---------- RECORDED INFORMATION
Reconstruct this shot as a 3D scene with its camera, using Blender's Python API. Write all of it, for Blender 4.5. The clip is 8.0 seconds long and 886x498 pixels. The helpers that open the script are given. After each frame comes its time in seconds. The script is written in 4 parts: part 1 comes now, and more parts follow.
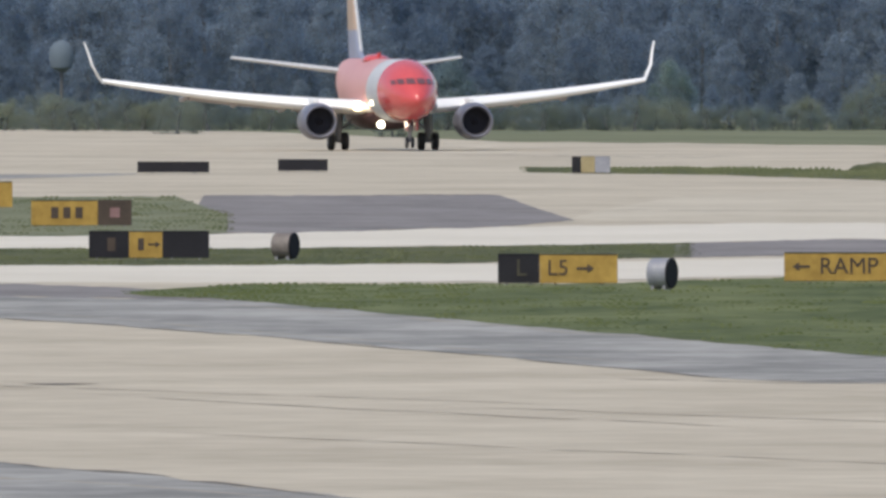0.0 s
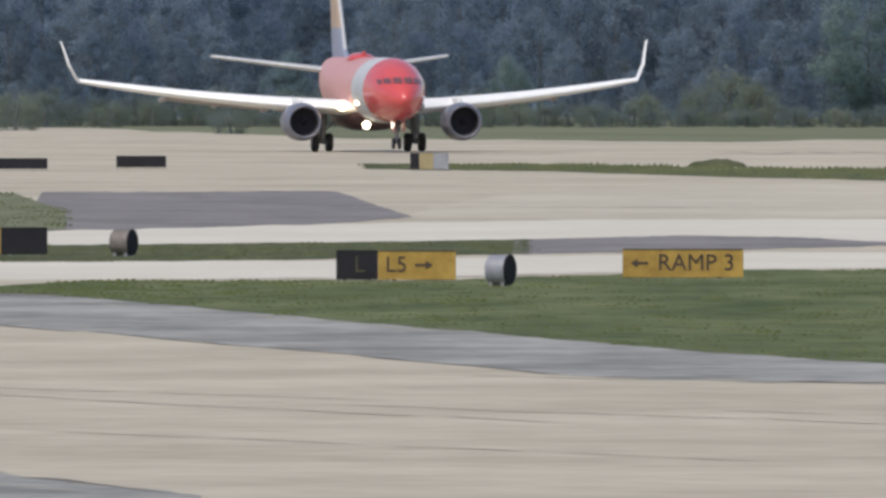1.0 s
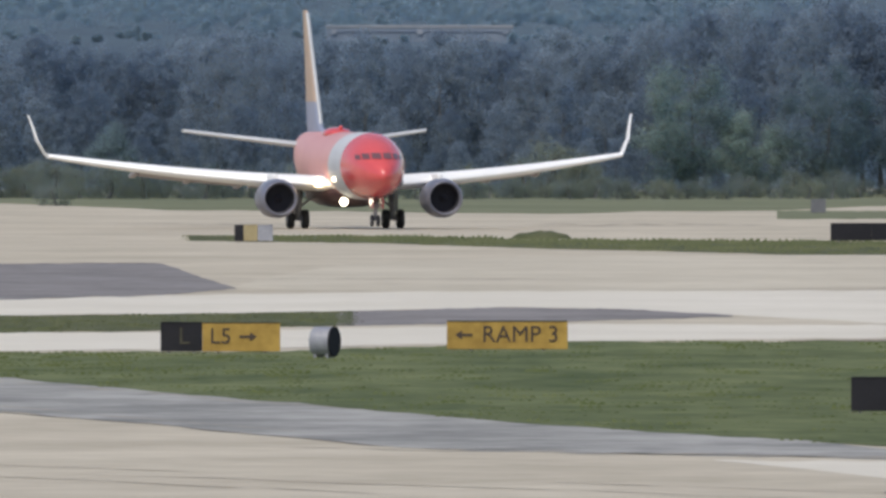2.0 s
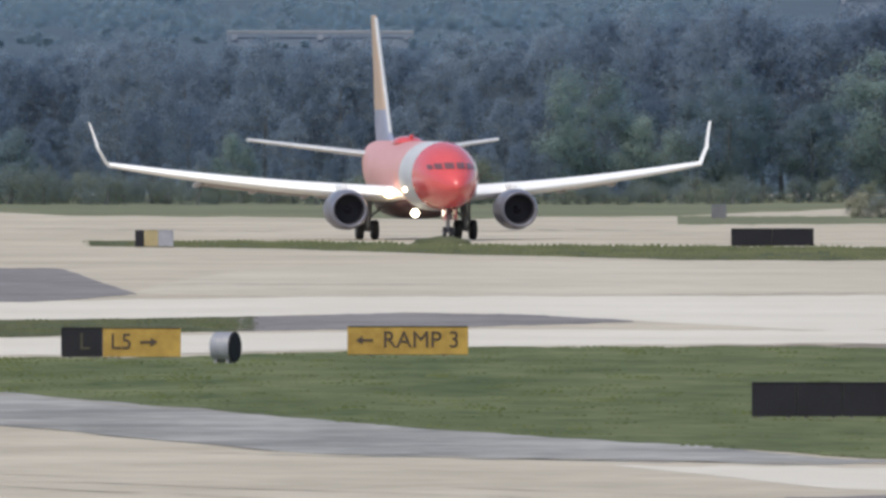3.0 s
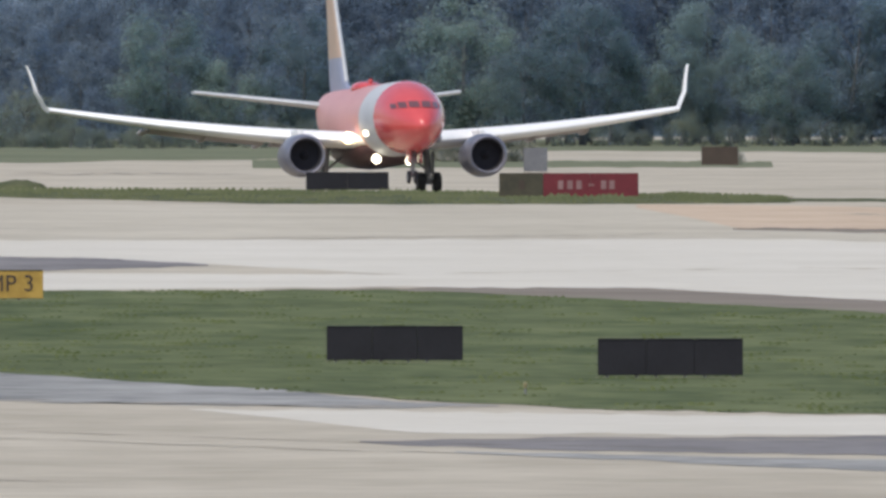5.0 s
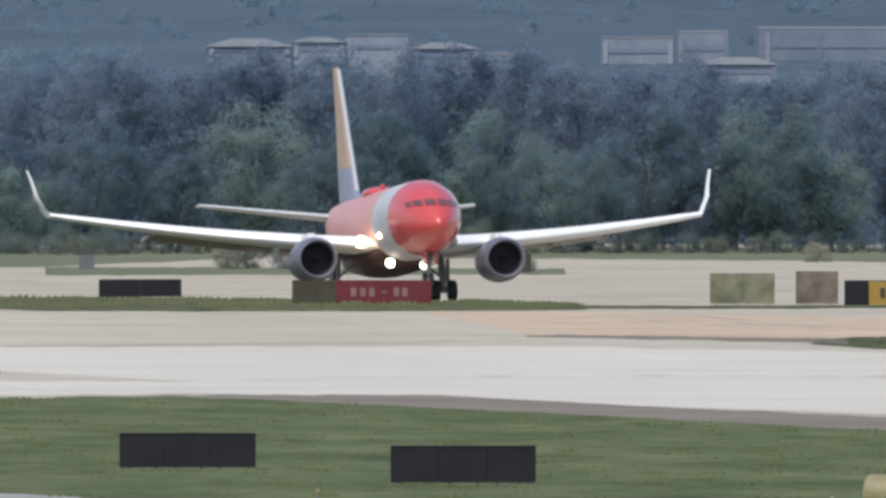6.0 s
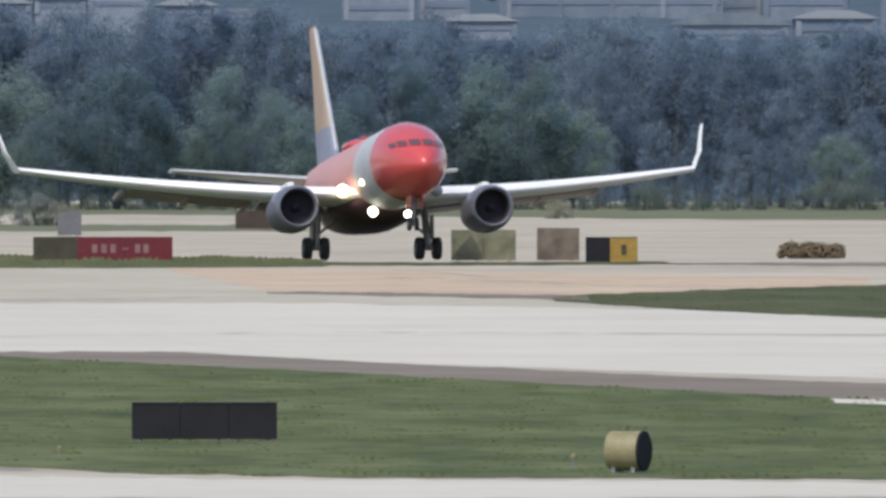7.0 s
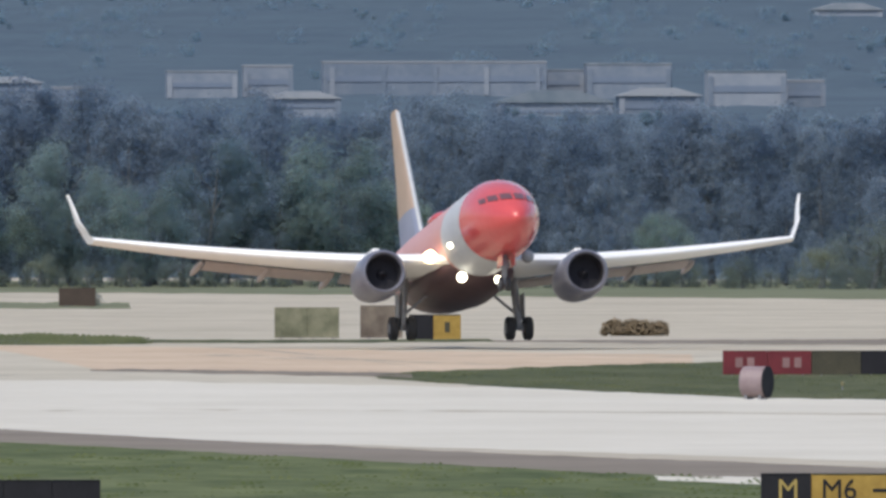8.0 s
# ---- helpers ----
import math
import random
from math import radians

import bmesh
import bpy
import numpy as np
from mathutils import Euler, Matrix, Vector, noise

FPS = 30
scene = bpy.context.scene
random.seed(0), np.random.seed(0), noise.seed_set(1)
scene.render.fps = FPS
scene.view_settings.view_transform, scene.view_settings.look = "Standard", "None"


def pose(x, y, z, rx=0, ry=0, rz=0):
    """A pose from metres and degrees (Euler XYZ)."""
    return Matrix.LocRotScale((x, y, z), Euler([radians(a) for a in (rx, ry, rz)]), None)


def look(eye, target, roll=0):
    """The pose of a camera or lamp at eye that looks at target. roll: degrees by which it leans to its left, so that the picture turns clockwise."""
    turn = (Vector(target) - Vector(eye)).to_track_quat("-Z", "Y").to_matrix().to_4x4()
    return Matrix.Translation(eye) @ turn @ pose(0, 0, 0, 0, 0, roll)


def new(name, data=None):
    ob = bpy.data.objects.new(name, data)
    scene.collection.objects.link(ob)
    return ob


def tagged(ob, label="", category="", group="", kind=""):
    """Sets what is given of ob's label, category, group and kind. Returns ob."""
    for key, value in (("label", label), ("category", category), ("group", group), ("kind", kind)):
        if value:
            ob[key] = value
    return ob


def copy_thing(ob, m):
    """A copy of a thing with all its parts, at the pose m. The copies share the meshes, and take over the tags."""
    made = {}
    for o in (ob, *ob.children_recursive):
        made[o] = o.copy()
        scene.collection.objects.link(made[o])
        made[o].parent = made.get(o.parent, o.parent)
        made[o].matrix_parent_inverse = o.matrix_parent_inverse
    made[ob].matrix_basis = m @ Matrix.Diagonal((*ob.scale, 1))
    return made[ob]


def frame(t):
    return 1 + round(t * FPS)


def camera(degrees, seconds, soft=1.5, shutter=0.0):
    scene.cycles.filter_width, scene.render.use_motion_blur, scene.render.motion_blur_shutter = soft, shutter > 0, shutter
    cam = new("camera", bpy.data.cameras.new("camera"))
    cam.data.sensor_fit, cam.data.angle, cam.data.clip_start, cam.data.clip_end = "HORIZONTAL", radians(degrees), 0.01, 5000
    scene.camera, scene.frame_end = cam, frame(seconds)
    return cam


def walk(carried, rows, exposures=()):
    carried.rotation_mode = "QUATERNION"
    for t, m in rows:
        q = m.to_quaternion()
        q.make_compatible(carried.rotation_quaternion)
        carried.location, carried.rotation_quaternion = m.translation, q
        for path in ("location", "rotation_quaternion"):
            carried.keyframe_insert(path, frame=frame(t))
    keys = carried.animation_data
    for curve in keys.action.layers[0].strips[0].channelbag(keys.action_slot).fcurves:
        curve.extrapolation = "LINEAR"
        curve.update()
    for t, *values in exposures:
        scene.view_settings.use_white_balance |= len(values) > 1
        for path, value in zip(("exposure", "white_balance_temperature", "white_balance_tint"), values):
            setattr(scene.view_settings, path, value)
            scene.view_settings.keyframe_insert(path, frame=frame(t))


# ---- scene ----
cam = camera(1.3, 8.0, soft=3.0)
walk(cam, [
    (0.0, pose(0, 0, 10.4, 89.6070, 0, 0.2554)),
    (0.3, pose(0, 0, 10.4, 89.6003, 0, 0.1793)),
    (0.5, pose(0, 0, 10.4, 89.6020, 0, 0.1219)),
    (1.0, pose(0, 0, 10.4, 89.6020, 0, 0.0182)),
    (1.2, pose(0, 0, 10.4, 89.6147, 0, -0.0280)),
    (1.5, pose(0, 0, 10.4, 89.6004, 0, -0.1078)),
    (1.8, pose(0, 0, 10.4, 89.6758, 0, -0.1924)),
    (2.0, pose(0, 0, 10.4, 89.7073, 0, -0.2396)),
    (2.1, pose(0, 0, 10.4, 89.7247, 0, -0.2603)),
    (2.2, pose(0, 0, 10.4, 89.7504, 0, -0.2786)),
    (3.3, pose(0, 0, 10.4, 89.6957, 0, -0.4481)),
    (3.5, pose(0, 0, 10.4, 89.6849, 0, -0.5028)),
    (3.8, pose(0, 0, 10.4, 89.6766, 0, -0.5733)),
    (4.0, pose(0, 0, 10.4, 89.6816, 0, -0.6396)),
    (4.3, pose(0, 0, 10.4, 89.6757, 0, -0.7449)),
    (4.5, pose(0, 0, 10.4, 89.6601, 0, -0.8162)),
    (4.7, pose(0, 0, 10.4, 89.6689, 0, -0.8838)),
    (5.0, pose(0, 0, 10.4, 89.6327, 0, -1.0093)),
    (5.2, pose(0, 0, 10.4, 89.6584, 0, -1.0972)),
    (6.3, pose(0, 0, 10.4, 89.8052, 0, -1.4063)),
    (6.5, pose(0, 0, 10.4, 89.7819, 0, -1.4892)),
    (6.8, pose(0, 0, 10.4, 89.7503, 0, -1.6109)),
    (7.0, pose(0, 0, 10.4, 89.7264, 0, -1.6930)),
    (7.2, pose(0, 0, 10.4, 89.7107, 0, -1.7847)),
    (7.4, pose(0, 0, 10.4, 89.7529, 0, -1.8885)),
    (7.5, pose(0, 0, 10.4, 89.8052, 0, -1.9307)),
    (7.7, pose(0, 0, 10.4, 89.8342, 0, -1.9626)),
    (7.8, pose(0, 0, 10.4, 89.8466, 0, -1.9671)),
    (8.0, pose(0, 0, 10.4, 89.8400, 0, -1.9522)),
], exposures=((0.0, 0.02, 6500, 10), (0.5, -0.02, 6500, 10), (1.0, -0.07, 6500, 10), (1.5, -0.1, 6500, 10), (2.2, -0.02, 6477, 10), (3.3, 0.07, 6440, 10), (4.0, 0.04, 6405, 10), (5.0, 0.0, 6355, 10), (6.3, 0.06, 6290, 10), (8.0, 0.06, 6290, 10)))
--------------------
WHAT YOU SHOULD DO:
Transcribe the material exactly, and leave out whatever pictures it holds.

THE OUTPUT:
Reconstruct this shot as a 3D scene with its camera, using Blender's Python API. Write all of it, for Blender 4.5. The clip is 8.0 seconds long and 886x498 pixels. The helpers that open the script are given. After each frame comes its time in seconds. The script is written in 4 parts: part 1 comes now, and more parts follow.
0.0 s
1.0 s
2.0 s
3.0 s
5.0 s
6.0 s
7.0 s
8.0 s
# ---- helpers ----
import math
import random
from math import radians

import bmesh
import bpy
import numpy as np
from mathutils import Euler, Matrix, Vector, noise

FPS = 30
scene = bpy.context.scene
random.seed(0), np.random.seed(0), noise.seed_set(1)
scene.render.fps = FPS
scene.view_settings.view_transform, scene.view_settings.look = "Standard", "None"


def pose(x, y, z, rx=0, ry=0, rz=0):
    """A pose from metres and degrees (Euler XYZ)."""
    return Matrix.LocRotScale((x, y, z), Euler([radians(a) for a in (rx, ry, rz)]), None)


def look(eye, target, roll=0):
    """The pose of a camera or lamp at eye that looks at target. roll: degrees by which it leans to its left, so that the picture turns clockwise."""
    turn = (Vector(target) - Vector(eye)).to_track_quat("-Z", "Y").to_matrix().to_4x4()
    return Matrix.Translation(eye) @ turn @ pose(0, 0, 0, 0, 0, roll)


def new(name, data=None):
    ob = bpy.data.objects.new(name, data)
    scene.collection.objects.link(ob)
    return ob


def tagged(ob, label="", category="", group="", kind=""):
    """Sets what is given of ob's label, category, group and kind. Returns ob."""
    for key, value in (("label", label), ("category", category), ("group", group), ("kind", kind)):
        if value:
            ob[key] = value
    return ob


def copy_thing(ob, m):
    """A copy of a thing with all its parts, at the pose m. The copies share the meshes, and take over the tags."""
    made = {}
    for o in (ob, *ob.children_recursive):
        made[o] = o.copy()
        scene.collection.objects.link(made[o])
        made[o].parent = made.get(o.parent, o.parent)
        made[o].matrix_parent_inverse = o.matrix_parent_inverse
    made[ob].matrix_basis = m @ Matrix.Diagonal((*ob.scale, 1))
    return made[ob]


def frame(t):
    return 1 + round(t * FPS)


def camera(degrees, seconds, soft=1.5, shutter=0.0):
    scene.cycles.filter_width, scene.render.use_motion_blur, scene.render.motion_blur_shutter = soft, shutter > 0, shutter
    cam = new("camera", bpy.data.cameras.new("camera"))
    cam.data.sensor_fit, cam.data.angle, cam.data.clip_start, cam.data.clip_end = "HORIZONTAL", radians(degrees), 0.01, 5000
    scene.camera, scene.frame_end = cam, frame(seconds)
    return cam


def walk(carried, rows, exposures=()):
    carried.rotation_mode = "QUATERNION"
    for t, m in rows:
        q = m.to_quaternion()
        q.make_compatible(carried.rotation_quaternion)
        carried.location, carried.rotation_quaternion = m.translation, q
        for path in ("location", "rotation_quaternion"):
            carried.keyframe_insert(path, frame=frame(t))
    keys = carried.animation_data
    for curve in keys.action.layers[0].strips[0].channelbag(keys.action_slot).fcurves:
        curve.extrapolation = "LINEAR"
        curve.update()
    for t, *values in exposures:
        scene.view_settings.use_white_balance |= len(values) > 1
        for path, value in zip(("exposure", "white_balance_temperature", "white_balance_tint"), values):
            setattr(scene.view_settings, path, value)
            scene.view_settings.keyframe_insert(path, frame=frame(t))


# ---- scene ----
cam = camera(1.3, 8.0, soft=3.0)
walk(cam, [
    (0.0, pose(0, 0, 10.4, 89.6070, 0, 0.2554)),
    (0.3, pose(0, 0, 10.4, 89.6003, 0, 0.1793)),
    (0.5, pose(0, 0, 10.4, 89.6020, 0, 0.1219)),
    (1.0, pose(0, 0, 10.4, 89.6020, 0, 0.0182)),
    (1.2, pose(0, 0, 10.4, 89.6147, 0, -0.0280)),
    (1.5, pose(0, 0, 10.4, 89.6004, 0, -0.1078)),
    (1.8, pose(0, 0, 10.4, 89.6758, 0, -0.1924)),
    (2.0, pose(0, 0, 10.4, 89.7073, 0, -0.2396)),
    (2.1, pose(0, 0, 10.4, 89.7247, 0, -0.2603)),
    (2.2, pose(0, 0, 10.4, 89.7504, 0, -0.2786)),
    (3.3, pose(0, 0, 10.4, 89.6957, 0, -0.4481)),
    (3.5, pose(0, 0, 10.4, 89.6849, 0, -0.5028)),
    (3.8, pose(0, 0, 10.4, 89.6766, 0, -0.5733)),
    (4.0, pose(0, 0, 10.4, 89.6816, 0, -0.6396)),
    (4.3, pose(0, 0, 10.4, 89.6757, 0, -0.7449)),
    (4.5, pose(0, 0, 10.4, 89.6601, 0, -0.8162)),
    (4.7, pose(0, 0, 10.4, 89.6689, 0, -0.8838)),
    (5.0, pose(0, 0, 10.4, 89.6327, 0, -1.0093)),
    (5.2, pose(0, 0, 10.4, 89.6584, 0, -1.0972)),
    (6.3, pose(0, 0, 10.4, 89.8052, 0, -1.4063)),
    (6.5, pose(0, 0, 10.4, 89.7819, 0, -1.4892)),
    (6.8, pose(0, 0, 10.4, 89.7503, 0, -1.6109)),
    (7.0, pose(0, 0, 10.4, 89.7264, 0, -1.6930)),
    (7.2, pose(0, 0, 10.4, 89.7107, 0, -1.7847)),
    (7.4, pose(0, 0, 10.4, 89.7529, 0, -1.8885)),
    (7.5, pose(0, 0, 10.4, 89.8052, 0, -1.9307)),
    (7.7, pose(0, 0, 10.4, 89.8342, 0, -1.9626)),
    (7.8, pose(0, 0, 10.4, 89.8466, 0, -1.9671)),
    (8.0, pose(0, 0, 10.4, 89.8400, 0, -1.9522)),
], exposures=((0.0, 0.02, 6500, 10), (0.5, -0.02, 6500, 10), (1.0, -0.07, 6500, 10), (1.5, -0.1, 6500, 10), (2.2, -0.02, 6477, 10), (3.3, 0.07, 6440, 10), (4.0, 0.04, 6405, 10), (5.0, 0.0, 6355, 10), (6.3, 0.06, 6290, 10), (8.0, 0.06, 6290, 10)))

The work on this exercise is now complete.